Olsztyńskie schroniska są przepełnione
W całym kraju schroniska dla zwierząt są przepełnione. Wraz z początkiem wakacji zwierząt zaczęło gwałtownie przybywać.
15.07.2004 07:00
Szacuje się że w ciągu roku średnio miesięcznie do jednego schroniska trafia około 20 psów - zaś w lipcu i sierpniu trafia ich tam nawet po 50. W olsztyńskim schronisku zwierząt jest dwa razy więcej niż miejsc dla nich. Teraz mieszka tam 125 kotów i prawie 170 psów. Bezpańskie psy i koty trafiają do schroniska codziennie, a znajdowane są najczęściej na działkach, w lesie przywiązane do drzewa, a niektórzy po prostu wrzucają je przez bramę schroniska. Są często zagłodzone, chore, z ranami po pobiciu.

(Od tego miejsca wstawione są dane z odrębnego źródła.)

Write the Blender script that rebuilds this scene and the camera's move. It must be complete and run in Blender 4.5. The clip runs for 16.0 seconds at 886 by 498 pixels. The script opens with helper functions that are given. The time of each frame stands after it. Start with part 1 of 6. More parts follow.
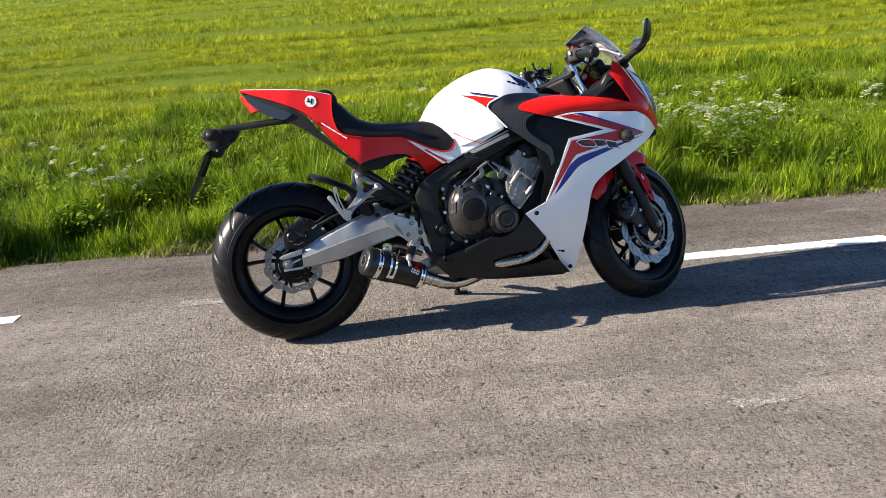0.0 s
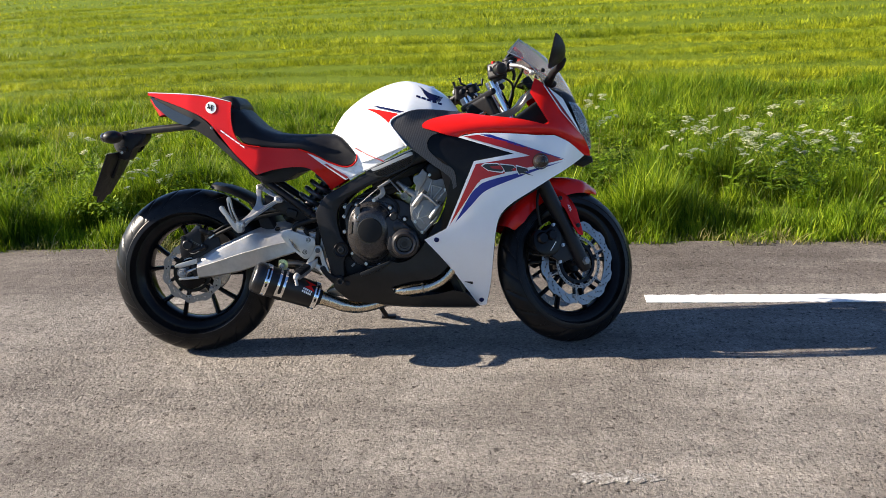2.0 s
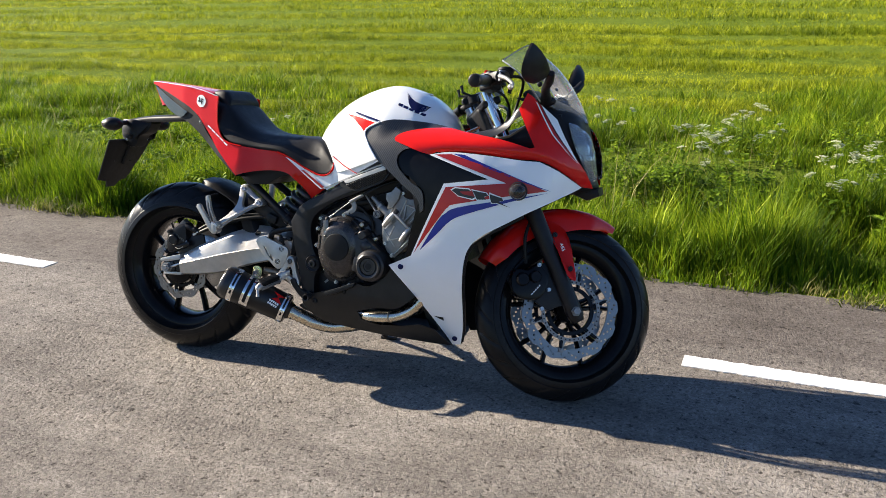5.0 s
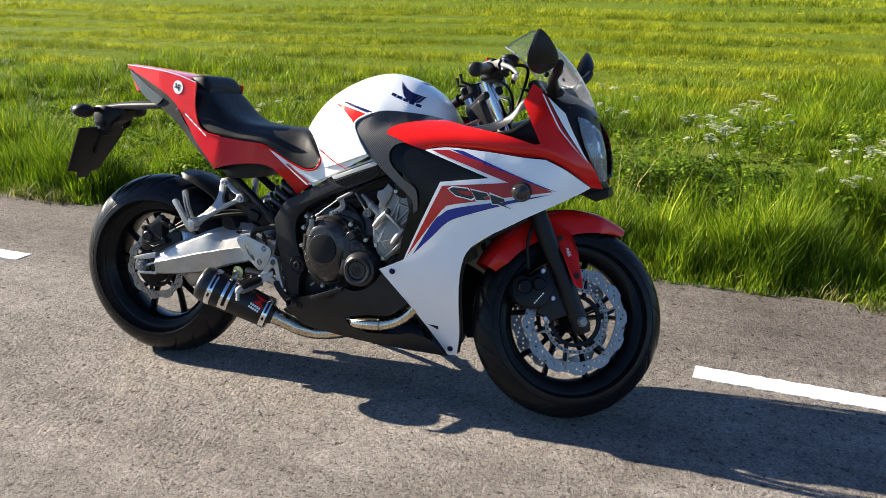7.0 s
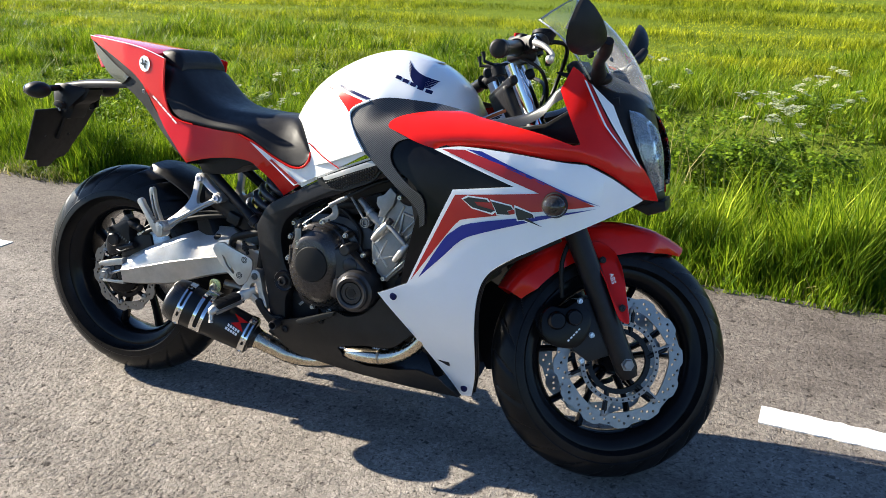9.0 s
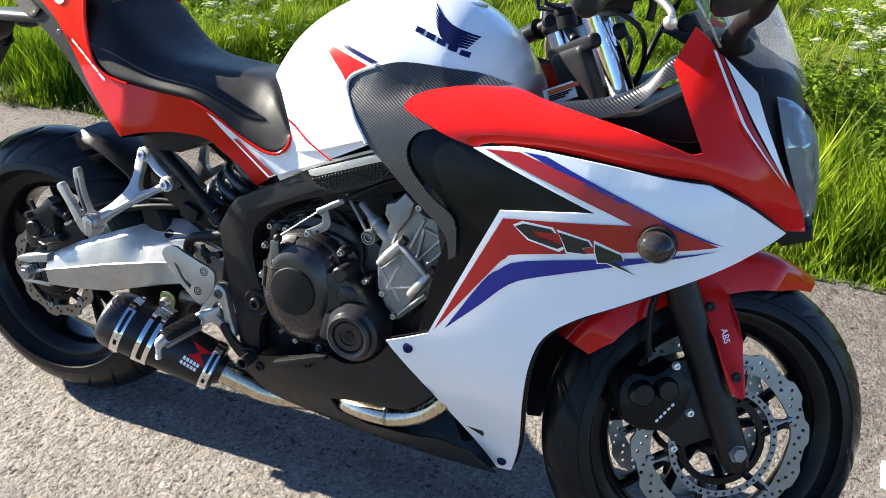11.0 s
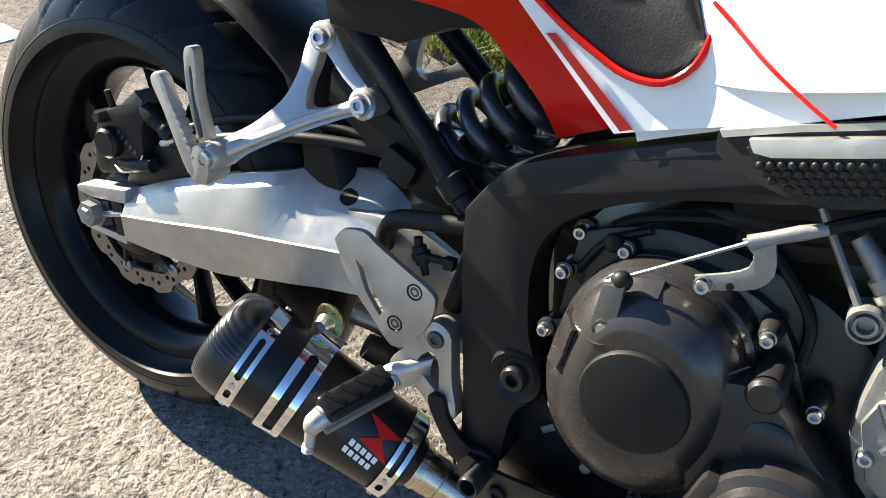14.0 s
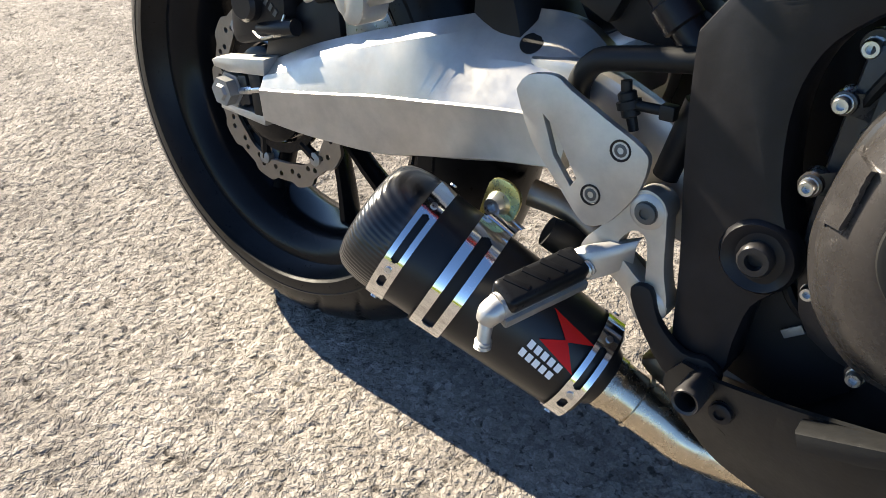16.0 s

Jak mówi dyrektor olsztyńskiego schroniska Anna Barańska - dużo łatwiej byłoby znaleźć dla niechcianych zwierząt nowy dom gdyby ich właściciele nie porzucali ich - a osobiście oddawali. Wtedy pracownicy mogliby uzyskać niezbędne informacje na temat zachowania się i przebytych chorób zwierzęcia. A to skróciłoby czas kwarantanny zwierzęcia. Na 100 niechcianych psów swój nowy dom znajduje zaledwie 40 z nich.